Good afternoon and thank you for holding this hearing today. I am representing Brooklyn Borough President Antonio Reynoso. He is a co-applicant, along with Council Member Alexa Avilés and Assemblymember Marcela Mitaynes, of the Last Mile Zoning Text Amendment (ZTA) application submitted by the Last Mile Coalition in 2022 and has been working with advocates from all over the city to advance this effort and the accompanying Indirect Source Rule legislation (ISR). Our neighbors in Sunset Park and Red Hook are being disproportionately affected by an overconcentration of these facilities and the air quality and street safety concerns that accompany them. BP Reynoso wants to thank DCP for moving forward with this work, which is so important for Brooklyn’s environmental justice communities.
DCP’s version generally supports the goals of the Coalition’s draft, which were to address facility concentration and community impacts without affecting viable manufacturing businesses also located in industrial zones. The facility size threshold of 50,000 square feet makes sense, as well as the provisions to prevent on-street operations, which can cause traffic congestion and dangerous streets.
However, BP Reynoso has a few concerns with DCP’s draft as currently written:
Definitions: DCP’s draft defines Parcel Delivery Facilities as: “a type of distribution warehouse used primarily for unloading & sorting pre-packed goods and reloading those goods onto vehicles certified as Federal Highway Administration (FHWA) Vehicle Weight Classes 1-5 for final delivery. Little to none of the following activities occur – extended inventory storage, picking & packing, wholesale distribution, or retail.” Meanwhile, the City Council is working with the Department of Environmental Protection (DEP) to pass an ISR, which would regulate emissions from last-mile facilities. The definition of “warehouse” in the current draft of Intro 1130-2024 is, “a fulfillment center, a facility whose primary purpose is storage and distribution of goods to consumers either directly or through a last mile facility; or a last mile facility whose primary purpose is processing or redistributing goods for delivery directly to consumers; or a parcel sorting facility whose primary purpose is sorting or redistributing goods from a fulfillment center to a last mile facility.”
Environmental review for the ISR is expected to begin this summer. DCP should work with DEP to standardize a definition to avoid future confusion about the applicability of these policies. Additionally, BP Reynoso is concerned about the use of federal vehicle standards to define facilities, given the potential for technologies and associated federal policies and regulations to change.

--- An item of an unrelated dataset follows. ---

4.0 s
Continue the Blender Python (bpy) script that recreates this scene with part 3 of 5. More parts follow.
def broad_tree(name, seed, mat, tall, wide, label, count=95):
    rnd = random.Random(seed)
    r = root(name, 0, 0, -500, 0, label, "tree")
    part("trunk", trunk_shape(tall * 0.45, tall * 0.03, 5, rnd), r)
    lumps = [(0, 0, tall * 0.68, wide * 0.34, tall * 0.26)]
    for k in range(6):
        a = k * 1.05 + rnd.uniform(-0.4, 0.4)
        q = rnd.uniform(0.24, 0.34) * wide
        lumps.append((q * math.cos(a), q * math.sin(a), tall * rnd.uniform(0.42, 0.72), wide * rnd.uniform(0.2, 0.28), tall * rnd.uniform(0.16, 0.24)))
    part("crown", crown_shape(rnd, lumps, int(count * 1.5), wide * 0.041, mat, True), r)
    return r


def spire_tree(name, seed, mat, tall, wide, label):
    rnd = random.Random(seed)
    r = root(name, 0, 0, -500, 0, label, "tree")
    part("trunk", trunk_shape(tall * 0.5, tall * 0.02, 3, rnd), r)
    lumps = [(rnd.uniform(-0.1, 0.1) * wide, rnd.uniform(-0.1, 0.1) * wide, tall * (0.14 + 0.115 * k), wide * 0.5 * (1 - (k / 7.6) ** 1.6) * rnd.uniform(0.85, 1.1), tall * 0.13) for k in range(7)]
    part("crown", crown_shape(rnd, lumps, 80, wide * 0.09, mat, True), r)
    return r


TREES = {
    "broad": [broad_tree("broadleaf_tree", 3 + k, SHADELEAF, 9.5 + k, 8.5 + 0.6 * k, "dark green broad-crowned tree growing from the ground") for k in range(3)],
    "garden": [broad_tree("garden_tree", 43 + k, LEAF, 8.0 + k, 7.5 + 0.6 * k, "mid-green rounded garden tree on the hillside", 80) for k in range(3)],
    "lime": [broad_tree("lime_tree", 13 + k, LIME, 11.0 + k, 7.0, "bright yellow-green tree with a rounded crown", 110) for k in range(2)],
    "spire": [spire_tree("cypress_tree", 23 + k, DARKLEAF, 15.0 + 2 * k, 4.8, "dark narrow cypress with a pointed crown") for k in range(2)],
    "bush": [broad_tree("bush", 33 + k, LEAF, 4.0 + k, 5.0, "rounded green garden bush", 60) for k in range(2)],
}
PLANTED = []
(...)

Sensitive receptors: Residential buildings aren’t the only places where air quality and street safety impacts reach the public. The Coalition’s ZTA would disallow last-mile facilities from locating within 1,000 feet of schools, parks, nursing homes, and public housing buildings. BP Reynoso encourages DCP to consider adding a buffer for these uses as well.
Clustering and cumulative impacts: DCP’s analysis shows that the exemptions as currently written are likely to push new facilities into Subarea 2, located at least 1,000 sq ft from residences and requiring EV charging infrastructure. Facility operators will be further incentivized to locate in Subarea 2 when the City passes the ISR, which will encourage operators to transition to zero-emission vehicles. This could lead to a high level of clustering in Subarea 2, which can still have impacts even though Subarea 2 is not directly adjacent to residential, for example, the loss of well-paying manufacturing jobs and heavily increased traffic through nearby residential zones. This can be addressed by adding a cumulative impact analysis requirement for facilities to locate in Subarea 2, and/or based on the Coalition’s draft, adding a requirement that DOT analyze potential traffic congestion and street safety impacts for each facility, including their proposed truck routing information.
Enforceability: While BP Reynoso understands the difficulty of regulating anything other than land use through zoning, the provisions to encourage use of sustainable transportation modes as written will be difficult to enforce. Simply having EV charging infrastructure or a pier on-site doesn’t guarantee that a facility will use it, and in the case of EV infrastructure, doesn’t account for the use of other zero-emission vehicle types such as cargo bikes. (It is important to remember that though EV trucks ameliorate emissions, they do not address PM2.5 impacts from tires.) BP Reynoso recommends changing this provision to a finding – requiring operators to demonstrate how they will utilize zero-emission vehicles and/or waterways – rather than an automatic exemption just for the presence of infrastructure.
Resiliency: According to the City’s EJNYC map, more than half of existing last-mile warehouses and e-commerce distribution centers are located in the 2020s 100-year flood plain. DCP’s current draft does not address this. The Coalition’s draft included compliance with any applicable waterfront district zoning requirements as a finding, and BP Reynoso encourages DCP to add this.
Finally, BP Reynoso wants to encourage DCP to analyze the Coalition’s draft application as an alternative during the environmental review process. This would allow for future changes to be made based on the Coalition’s work without risking them being “out of scope.” The Coalition is finalizing updates to their Reasonable Worst Case Development Scenario to help facilitate this. Thank you again for holding this hearing today and for working with us to protect our city’s environmental justice communities.